Artikel 14 Overige regels

De wettelijke regelingen waarnaar in de regels wordt verwezen, gelden zoals deze luiden op het moment van de inwerkingtreding van het plan.

Hoofdstuk 4 Overgangs- en slotregels

Artikel 15 Overgangsrecht

15.1 Overgangsrecht bouwwerken
  • a. Een bouwwerk dat op het tijdstip van inwerkingtreding van het inpassingsplan aanwezig of in uitvoering is, dan wel gebouwd kan worden krachtens een omgevingsvergunning voor het bouwen, en afwijkt van het plan, mag, mits deze afwijking naar aard en omvang niet wordt vergroot,
    • 1. gedeeltelijk worden vernieuwd of veranderd;
    • 2. na het teniet gaan ten gevolge van een calamiteit geheel worden vernieuwd of veranderd, mits de aanvraag van de omgevingsvergunning voor het bouwen wordt gedaan binnen twee jaar na de dag waarop het bouwwerk is teniet gegaan.
  • b. Het bevoegd gezag kan eenmalig in afwijking van sub a een omgevingsvergunning verlenen voor het vergroten van de inhoud van een bouwwerk als bedoeld in sub a met maximaal 10%.
  • c.

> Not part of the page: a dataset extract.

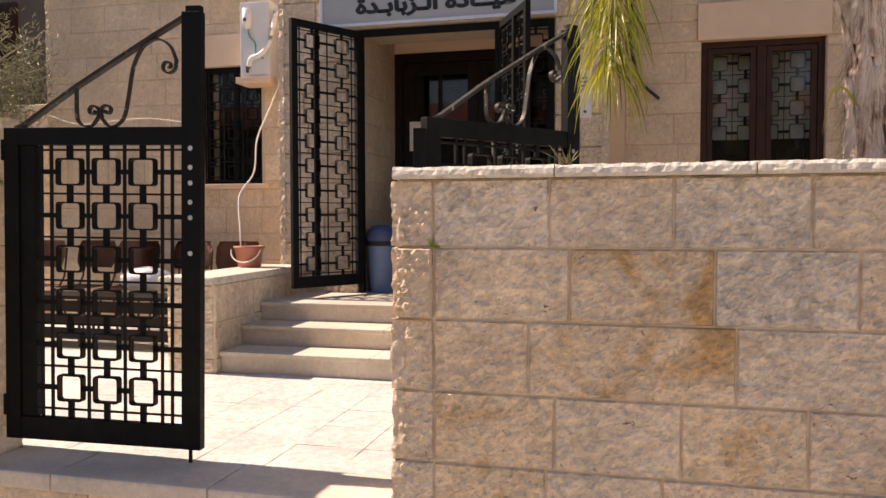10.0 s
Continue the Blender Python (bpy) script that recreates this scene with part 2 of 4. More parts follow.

Sub a is niet van toepassing op bouwwerken die weliswaar bestaan op het tijdstip van inwerkingtreding van het plan, maar zijn gebouwd zonder vergunning en in strijd met het daarvoor geldende plan, daaronder begrepen de overgangsbepaling van dat plan.
15.2 Overgangsrecht gebruik
  • a. Het gebruik van grond en bouwwerken dat bestond op het tijdstip van inwerkingtreding van het inpassingsplan en hiermee in strijd is, mag worden voortgezet.
  • b. Het is verboden het met het inpassingsplan strijdige gebruik, bedoeld in het bepaalde in sub a te veranderen of te laten veranderen in een ander met dat plan strijdig gebruik, tenzij door deze verandering de afwijking naar aard en omvang wordt verkleind.
  • c. Indien het gebruik, bedoeld in sub a, na het tijdstip van inwerkingtreding van het plan voor een periode langer dan een jaar wordt onderbroken, is het verboden dit gebruik daarna te hervatten of te laten hervatten.
  • d. Sub a is niet van toepassing op het gebruik, dat reeds in strijd was met het voorheen geldende inpassingsplan, daaronder begrepen de overgangsbepalingen van dat plan.

Artikel 16 Slotregel

Deze regels worden aangehaald als: Regels van het inpassingsplan '2e herziening PIP Waterdunen'.